Ok let’s fast forward. You’ve had time to decompress from that last relationship, (blocked your ex on everything, including Ebay) and you feel like you’re ready for that Sunday morning kind of love. One night you meet a guy when you’re out with your friends, and he seems to match the criteria you’ve created on your mental checklist of your next potential boyfriend. He’s wearing a button up Ralph Lauren polo, (not exactly your style but you can take him shopping later), works for a Hedge Fund, and at the end of the night calls a driver to make sure you and your girlfriends get home safely. (Yawn.) At first, you’re extremely proud of yourself because you feel like you’ve broken the cycle of the toothbrush taking, drawer unpacking, speeding out of the driveway relationships you’ve previously attracted. A month in, you’re in the passenger seat of Ralph-Lauren-button-up-wearing-good-guy’s car. You glance over, and can’t help but notice that he’s driving with his seat in an upright proper position, with his hands at 10 and 2 on the steering wheel. This is the pivotal moment that you realize that this is not the kind of person that you want to be with. You are not the type of girl that dates a 10 and 2 kind of driver. You long for the kind of guy that sits in his car with a gangster lean, one hand on the steering wheel, one hand on your thigh, looking over at you instead of paying attention to the road, risking both your lives’.
Every relationship you are in brings out a different side of you. Different people ignite different parts from within. I personally could never be content with a this-person’s-safe type of love. A lot of people talk about their relationships, and how they’re quote un quote ‘happy’, but there is no fire. I couldn’t live without it. It takes a lot for me to be attracted to someone, and I’m not the type of person that falls in love easily. But is it possible to have an all consuming love, with the fire, passion and respect all in one?

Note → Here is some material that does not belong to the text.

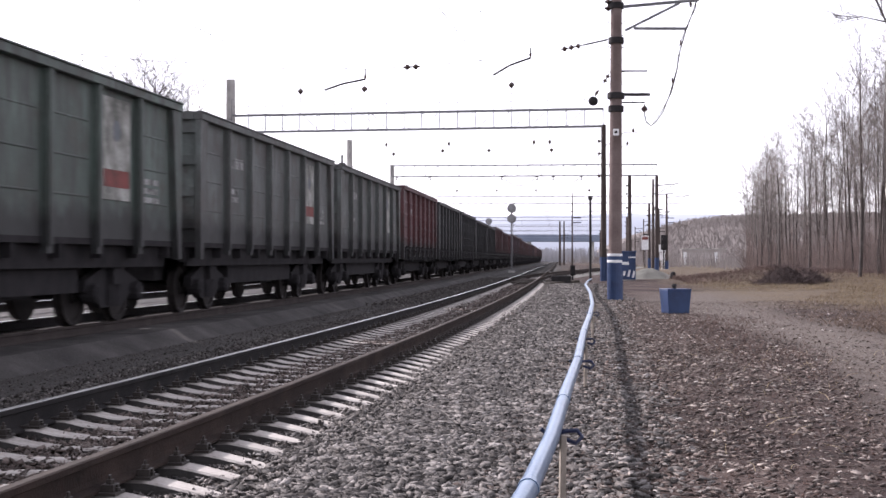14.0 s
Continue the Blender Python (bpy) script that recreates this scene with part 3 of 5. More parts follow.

Everyone has different standards when it comes to love and relationships. We all have certain things that we are and aren’t willing to compromise on when it comes to a significant other. I’m not a relationship expert by any means (understatement of the century hellurrrr) but I think it’s important to never sway when it comes to your inner desires and expectations.
I don’t have an answer for each individual’s definition or idea of what love should be, but what I do know is that the most important thing in a relationship is respect. When someone respects you and values you, the fire between you is the healthy kind. The kind that keeps you on your toes, yet drives you to be a better version of yourself. What better feeling is there when it comes to a significant other, then the feeling of feeling safe with someone, the feeling of knowing that regardless if you’re in that persons’ presence or not, they’re honoring you and the bond that you have between the two of you. That’s the kind of fire that makes you want to get on a red eye and show up at their door in a trench coat and heels.
If you want to date Ralph Lauren polo wearing guy, go for it. If a guy that drives with a slight gangster lean is more up your alley then, well, we have something in common. Is it fun to be driven crazy by someone? Absafuckinlutely not. But I think there’s a fine line between being with someone out of wanting to just feel ‘safe’ but not having that fire, and being with someone that drives every single part of you;
and I don’t think life was meant to be lived just going through the motions.
A little passionate argument followed by maybe an inanimate object being thrown (such as a shoe or a McDonald’s bag of food that your boyfriend is trying to devour) never really hurt anybody. And, if it did in fact actually physically hurt someone then you’re crazier than I am and you should seek help… immediately.